■ **Data segment**
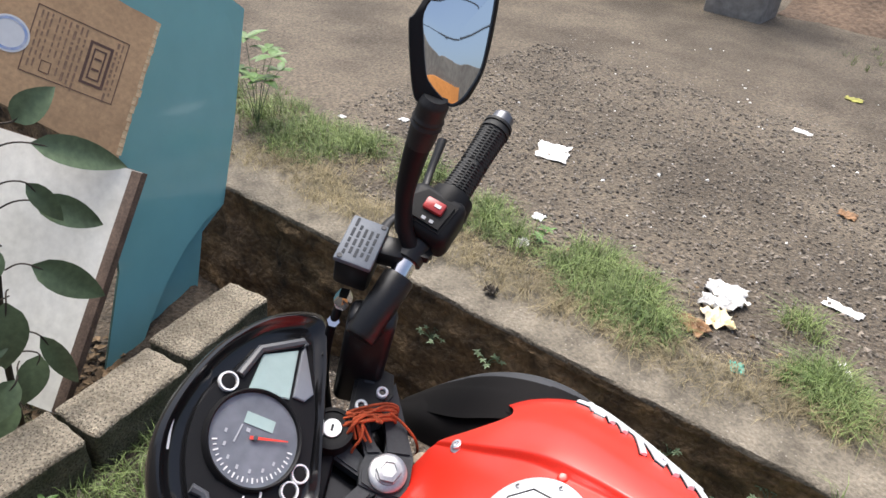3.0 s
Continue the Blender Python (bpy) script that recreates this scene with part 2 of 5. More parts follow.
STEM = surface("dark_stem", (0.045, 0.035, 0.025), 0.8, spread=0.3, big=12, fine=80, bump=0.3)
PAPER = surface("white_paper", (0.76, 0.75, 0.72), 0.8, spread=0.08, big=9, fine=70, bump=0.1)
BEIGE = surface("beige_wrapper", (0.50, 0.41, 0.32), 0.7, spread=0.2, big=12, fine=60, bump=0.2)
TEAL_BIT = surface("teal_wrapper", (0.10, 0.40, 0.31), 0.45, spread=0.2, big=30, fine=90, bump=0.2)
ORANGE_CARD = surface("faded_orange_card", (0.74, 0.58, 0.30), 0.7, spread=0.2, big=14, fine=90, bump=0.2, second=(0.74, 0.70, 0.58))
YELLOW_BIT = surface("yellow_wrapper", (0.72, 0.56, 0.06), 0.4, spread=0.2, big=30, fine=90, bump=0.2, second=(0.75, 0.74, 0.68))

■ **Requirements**
Using the data above, write out every line exactly, leaving the images behind.

■ **Completed task**
3.0 s
Continue the Blender Python (bpy) script that recreates this scene with part 2 of 5. More parts follow.
STEM = surface("dark_stem", (0.045, 0.035, 0.025), 0.8, spread=0.3, big=12, fine=80, bump=0.3)
PAPER = surface("white_paper", (0.76, 0.75, 0.72), 0.8, spread=0.08, big=9, fine=70, bump=0.1)
BEIGE = surface("beige_wrapper", (0.50, 0.41, 0.32), 0.7, spread=0.2, big=12, fine=60, bump=0.2)
TEAL_BIT = surface("teal_wrapper", (0.10, 0.40, 0.31), 0.45, spread=0.2, big=30, fine=90, bump=0.2)
ORANGE_CARD = surface("faded_orange_card", (0.74, 0.58, 0.30), 0.7, spread=0.2, big=14, fine=90, bump=0.2, second=(0.74, 0.70, 0.58))
YELLOW_BIT = surface("yellow_wrapper", (0.72, 0.56, 0.06), 0.4, spread=0.2, big=30, fine=90, bump=0.2, second=(0.75, 0.74, 0.68))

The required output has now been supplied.